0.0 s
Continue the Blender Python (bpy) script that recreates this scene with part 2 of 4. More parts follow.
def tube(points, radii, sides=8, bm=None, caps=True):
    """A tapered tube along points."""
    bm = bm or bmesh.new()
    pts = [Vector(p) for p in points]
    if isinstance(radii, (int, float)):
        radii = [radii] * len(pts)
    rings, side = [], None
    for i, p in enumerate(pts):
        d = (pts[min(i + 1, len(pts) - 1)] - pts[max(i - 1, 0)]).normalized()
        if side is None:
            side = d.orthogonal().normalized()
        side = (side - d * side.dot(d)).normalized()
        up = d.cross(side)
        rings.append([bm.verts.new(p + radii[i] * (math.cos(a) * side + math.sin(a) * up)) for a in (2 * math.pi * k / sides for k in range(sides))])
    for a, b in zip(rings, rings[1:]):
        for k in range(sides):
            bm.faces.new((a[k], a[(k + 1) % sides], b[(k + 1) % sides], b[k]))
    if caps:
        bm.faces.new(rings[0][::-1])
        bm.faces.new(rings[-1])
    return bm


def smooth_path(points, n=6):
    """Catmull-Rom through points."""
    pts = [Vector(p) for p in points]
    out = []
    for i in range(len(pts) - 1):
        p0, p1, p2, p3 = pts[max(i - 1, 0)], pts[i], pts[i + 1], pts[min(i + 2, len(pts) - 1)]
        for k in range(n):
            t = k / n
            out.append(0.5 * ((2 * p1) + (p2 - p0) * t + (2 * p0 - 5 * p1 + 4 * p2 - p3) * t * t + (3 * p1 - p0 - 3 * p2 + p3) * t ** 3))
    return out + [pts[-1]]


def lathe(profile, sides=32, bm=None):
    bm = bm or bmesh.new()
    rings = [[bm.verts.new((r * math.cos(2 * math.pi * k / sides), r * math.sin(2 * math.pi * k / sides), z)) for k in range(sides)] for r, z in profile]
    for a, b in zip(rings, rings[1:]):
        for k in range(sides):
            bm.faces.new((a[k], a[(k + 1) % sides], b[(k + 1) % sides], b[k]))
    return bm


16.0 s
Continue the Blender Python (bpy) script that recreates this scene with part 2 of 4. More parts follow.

...

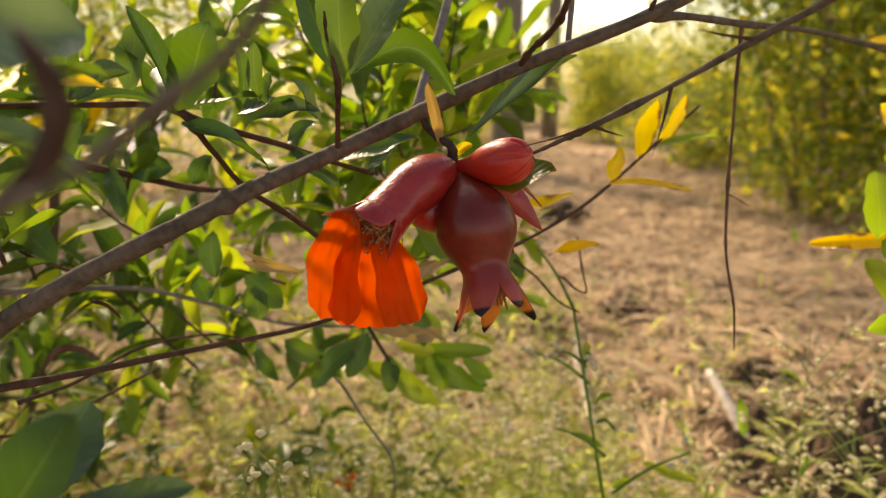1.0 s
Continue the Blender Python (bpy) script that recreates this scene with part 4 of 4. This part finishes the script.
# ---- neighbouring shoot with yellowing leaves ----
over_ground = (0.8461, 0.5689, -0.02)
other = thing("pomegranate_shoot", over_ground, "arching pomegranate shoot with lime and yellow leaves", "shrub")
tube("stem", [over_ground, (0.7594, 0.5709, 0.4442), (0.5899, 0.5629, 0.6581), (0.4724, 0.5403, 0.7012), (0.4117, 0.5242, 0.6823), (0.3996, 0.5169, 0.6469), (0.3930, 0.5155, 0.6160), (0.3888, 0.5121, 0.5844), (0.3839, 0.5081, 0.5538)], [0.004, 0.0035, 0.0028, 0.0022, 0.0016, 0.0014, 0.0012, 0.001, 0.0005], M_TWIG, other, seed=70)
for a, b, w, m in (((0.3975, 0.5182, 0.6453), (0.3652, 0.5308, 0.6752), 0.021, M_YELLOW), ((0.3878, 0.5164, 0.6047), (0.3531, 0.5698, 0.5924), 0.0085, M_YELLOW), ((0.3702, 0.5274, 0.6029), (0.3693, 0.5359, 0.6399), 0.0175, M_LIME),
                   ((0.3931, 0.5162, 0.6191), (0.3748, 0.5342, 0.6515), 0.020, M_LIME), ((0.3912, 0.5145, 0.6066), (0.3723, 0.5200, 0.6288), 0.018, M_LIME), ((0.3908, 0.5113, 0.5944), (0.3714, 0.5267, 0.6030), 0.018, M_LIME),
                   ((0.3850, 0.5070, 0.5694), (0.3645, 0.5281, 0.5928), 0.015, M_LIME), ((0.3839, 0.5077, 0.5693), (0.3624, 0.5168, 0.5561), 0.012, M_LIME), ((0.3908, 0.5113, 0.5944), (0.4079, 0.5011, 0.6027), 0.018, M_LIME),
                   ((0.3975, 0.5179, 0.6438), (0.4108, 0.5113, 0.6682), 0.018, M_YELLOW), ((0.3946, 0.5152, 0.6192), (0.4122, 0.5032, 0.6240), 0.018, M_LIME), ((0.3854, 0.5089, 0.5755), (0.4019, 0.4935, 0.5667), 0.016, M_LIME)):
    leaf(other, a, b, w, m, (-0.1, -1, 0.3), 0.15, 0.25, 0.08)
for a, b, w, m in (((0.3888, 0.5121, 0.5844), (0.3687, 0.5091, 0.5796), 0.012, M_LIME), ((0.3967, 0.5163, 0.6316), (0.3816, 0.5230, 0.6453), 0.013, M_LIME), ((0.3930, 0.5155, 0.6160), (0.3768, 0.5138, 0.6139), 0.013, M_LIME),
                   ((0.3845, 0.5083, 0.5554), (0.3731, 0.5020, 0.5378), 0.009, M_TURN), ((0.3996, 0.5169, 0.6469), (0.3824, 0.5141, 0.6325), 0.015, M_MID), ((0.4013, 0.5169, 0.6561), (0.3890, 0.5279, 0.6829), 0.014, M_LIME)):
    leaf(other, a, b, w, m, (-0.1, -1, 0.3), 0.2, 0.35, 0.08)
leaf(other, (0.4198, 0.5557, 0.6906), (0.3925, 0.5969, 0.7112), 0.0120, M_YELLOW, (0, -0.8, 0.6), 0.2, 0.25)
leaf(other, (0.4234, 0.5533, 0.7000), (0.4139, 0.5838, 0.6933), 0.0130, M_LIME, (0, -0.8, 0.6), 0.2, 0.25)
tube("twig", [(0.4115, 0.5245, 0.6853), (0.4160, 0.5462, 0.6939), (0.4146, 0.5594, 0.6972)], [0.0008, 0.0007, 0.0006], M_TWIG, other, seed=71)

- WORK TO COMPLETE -
Take every line that includes the string "with" and copy it.

- COMPLETE ANSWER -
Continue the Blender Python (bpy) script that recreates this scene with part 2 of 4. More parts follow.
Continue the Blender Python (bpy) script that recreates this scene with part 2 of 4. More parts follow.
Continue the Blender Python (bpy) script that recreates this scene with part 4 of 4. This part finishes the script.
# ---- neighbouring shoot with yellowing leaves ----
other = thing("pomegranate_shoot", over_ground, "arching pomegranate shoot with lime and yellow leaves", "shrub")